> **Prompt**
Write the listing below out again exactly, dropping the images.

───── Given material ─────

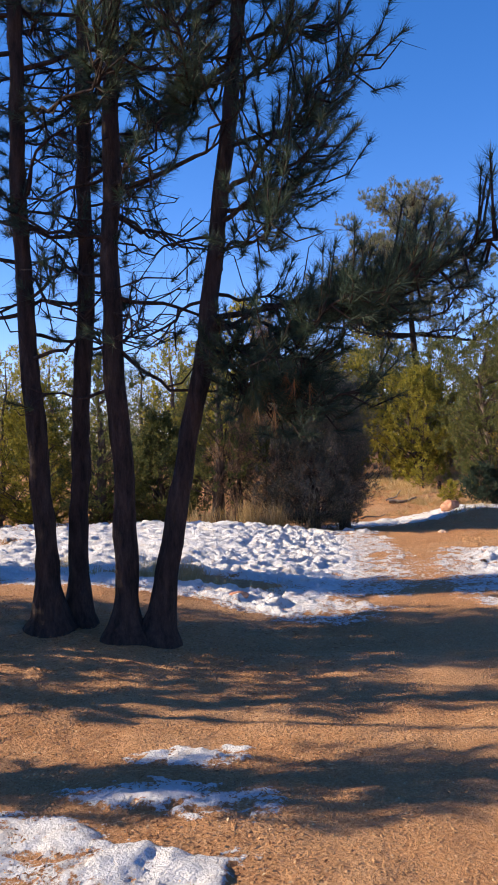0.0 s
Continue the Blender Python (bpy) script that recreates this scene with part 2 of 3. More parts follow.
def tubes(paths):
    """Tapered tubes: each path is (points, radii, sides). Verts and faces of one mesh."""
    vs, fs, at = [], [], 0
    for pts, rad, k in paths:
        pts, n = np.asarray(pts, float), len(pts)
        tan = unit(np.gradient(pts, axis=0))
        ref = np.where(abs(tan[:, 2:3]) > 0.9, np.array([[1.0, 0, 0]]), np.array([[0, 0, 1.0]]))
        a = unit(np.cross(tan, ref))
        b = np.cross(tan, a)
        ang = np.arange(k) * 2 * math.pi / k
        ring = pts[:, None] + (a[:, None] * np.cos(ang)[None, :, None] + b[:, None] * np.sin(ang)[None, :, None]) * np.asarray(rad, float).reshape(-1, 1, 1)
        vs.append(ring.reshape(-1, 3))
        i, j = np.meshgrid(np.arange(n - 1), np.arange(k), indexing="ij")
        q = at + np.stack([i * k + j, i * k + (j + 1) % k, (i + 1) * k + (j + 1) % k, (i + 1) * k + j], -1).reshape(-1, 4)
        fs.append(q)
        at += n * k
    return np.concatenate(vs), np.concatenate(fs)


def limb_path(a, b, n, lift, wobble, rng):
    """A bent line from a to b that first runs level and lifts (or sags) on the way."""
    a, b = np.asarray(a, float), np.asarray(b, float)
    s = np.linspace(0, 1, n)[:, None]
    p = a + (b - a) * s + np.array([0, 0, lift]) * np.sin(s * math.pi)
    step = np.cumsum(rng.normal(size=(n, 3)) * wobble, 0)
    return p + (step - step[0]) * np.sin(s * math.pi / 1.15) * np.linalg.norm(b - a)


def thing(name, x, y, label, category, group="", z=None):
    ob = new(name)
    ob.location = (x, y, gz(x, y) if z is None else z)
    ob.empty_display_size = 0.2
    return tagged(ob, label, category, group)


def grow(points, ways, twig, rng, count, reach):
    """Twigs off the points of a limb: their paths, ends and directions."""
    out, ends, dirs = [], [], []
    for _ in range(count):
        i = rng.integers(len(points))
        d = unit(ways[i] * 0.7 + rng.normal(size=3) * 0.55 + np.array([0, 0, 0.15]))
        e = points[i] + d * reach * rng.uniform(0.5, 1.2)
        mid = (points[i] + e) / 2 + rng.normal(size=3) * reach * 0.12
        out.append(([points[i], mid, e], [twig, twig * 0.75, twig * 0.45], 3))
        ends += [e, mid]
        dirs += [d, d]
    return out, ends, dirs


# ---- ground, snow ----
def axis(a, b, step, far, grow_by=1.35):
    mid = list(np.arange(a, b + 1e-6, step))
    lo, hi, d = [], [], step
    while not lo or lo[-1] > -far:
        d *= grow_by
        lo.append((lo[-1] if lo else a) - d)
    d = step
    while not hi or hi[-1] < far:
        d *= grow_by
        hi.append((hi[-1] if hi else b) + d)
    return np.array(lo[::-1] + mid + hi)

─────

> **Solution to this exercise**
0.0 s
Continue the Blender Python (bpy) script that recreates this scene with part 2 of 3. More parts follow.
def tubes(paths):
    """Tapered tubes: each path is (points, radii, sides). Verts and faces of one mesh."""
    vs, fs, at = [], [], 0
    for pts, rad, k in paths:
        pts, n = np.asarray(pts, float), len(pts)
        tan = unit(np.gradient(pts, axis=0))
        ref = np.where(abs(tan[:, 2:3]) > 0.9, np.array([[1.0, 0, 0]]), np.array([[0, 0, 1.0]]))
        a = unit(np.cross(tan, ref))
        b = np.cross(tan, a)
        ang = np.arange(k) * 2 * math.pi / k
        ring = pts[:, None] + (a[:, None] * np.cos(ang)[None, :, None] + b[:, None] * np.sin(ang)[None, :, None]) * np.asarray(rad, float).reshape(-1, 1, 1)
        vs.append(ring.reshape(-1, 3))
        i, j = np.meshgrid(np.arange(n - 1), np.arange(k), indexing="ij")
        q = at + np.stack([i * k + j, i * k + (j + 1) % k, (i + 1) * k + (j + 1) % k, (i + 1) * k + j], -1).reshape(-1, 4)
        fs.append(q)
        at += n * k
    return np.concatenate(vs), np.concatenate(fs)


def limb_path(a, b, n, lift, wobble, rng):
    """A bent line from a to b that first runs level and lifts (or sags) on the way."""
    a, b = np.asarray(a, float), np.asarray(b, float)
    s = np.linspace(0, 1, n)[:, None]
    p = a + (b - a) * s + np.array([0, 0, lift]) * np.sin(s * math.pi)
    step = np.cumsum(rng.normal(size=(n, 3)) * wobble, 0)
    return p + (step - step[0]) * np.sin(s * math.pi / 1.15) * np.linalg.norm(b - a)


def thing(name, x, y, label, category, group="", z=None):
    ob = new(name)
    ob.location = (x, y, gz(x, y) if z is None else z)
    ob.empty_display_size = 0.2
    return tagged(ob, label, category, group)


def grow(points, ways, twig, rng, count, reach):
    """Twigs off the points of a limb: their paths, ends and directions."""
    out, ends, dirs = [], [], []
    for _ in range(count):
        i = rng.integers(len(points))
        d = unit(ways[i] * 0.7 + rng.normal(size=3) * 0.55 + np.array([0, 0, 0.15]))
        e = points[i] + d * reach * rng.uniform(0.5, 1.2)
        mid = (points[i] + e) / 2 + rng.normal(size=3) * reach * 0.12
        out.append(([points[i], mid, e], [twig, twig * 0.75, twig * 0.45], 3))
        ends += [e, mid]
        dirs += [d, d]
    return out, ends, dirs


# ---- ground, snow ----
def axis(a, b, step, far, grow_by=1.35):
    mid = list(np.arange(a, b + 1e-6, step))
    lo, hi, d = [], [], step
    while not lo or lo[-1] > -far:
        d *= grow_by
        lo.append((lo[-1] if lo else a) - d)
    d = step
    while not hi or hi[-1] < far:
        d *= grow_by
        hi.append((hi[-1] if hi else b) + d)
    return np.array(lo[::-1] + mid + hi)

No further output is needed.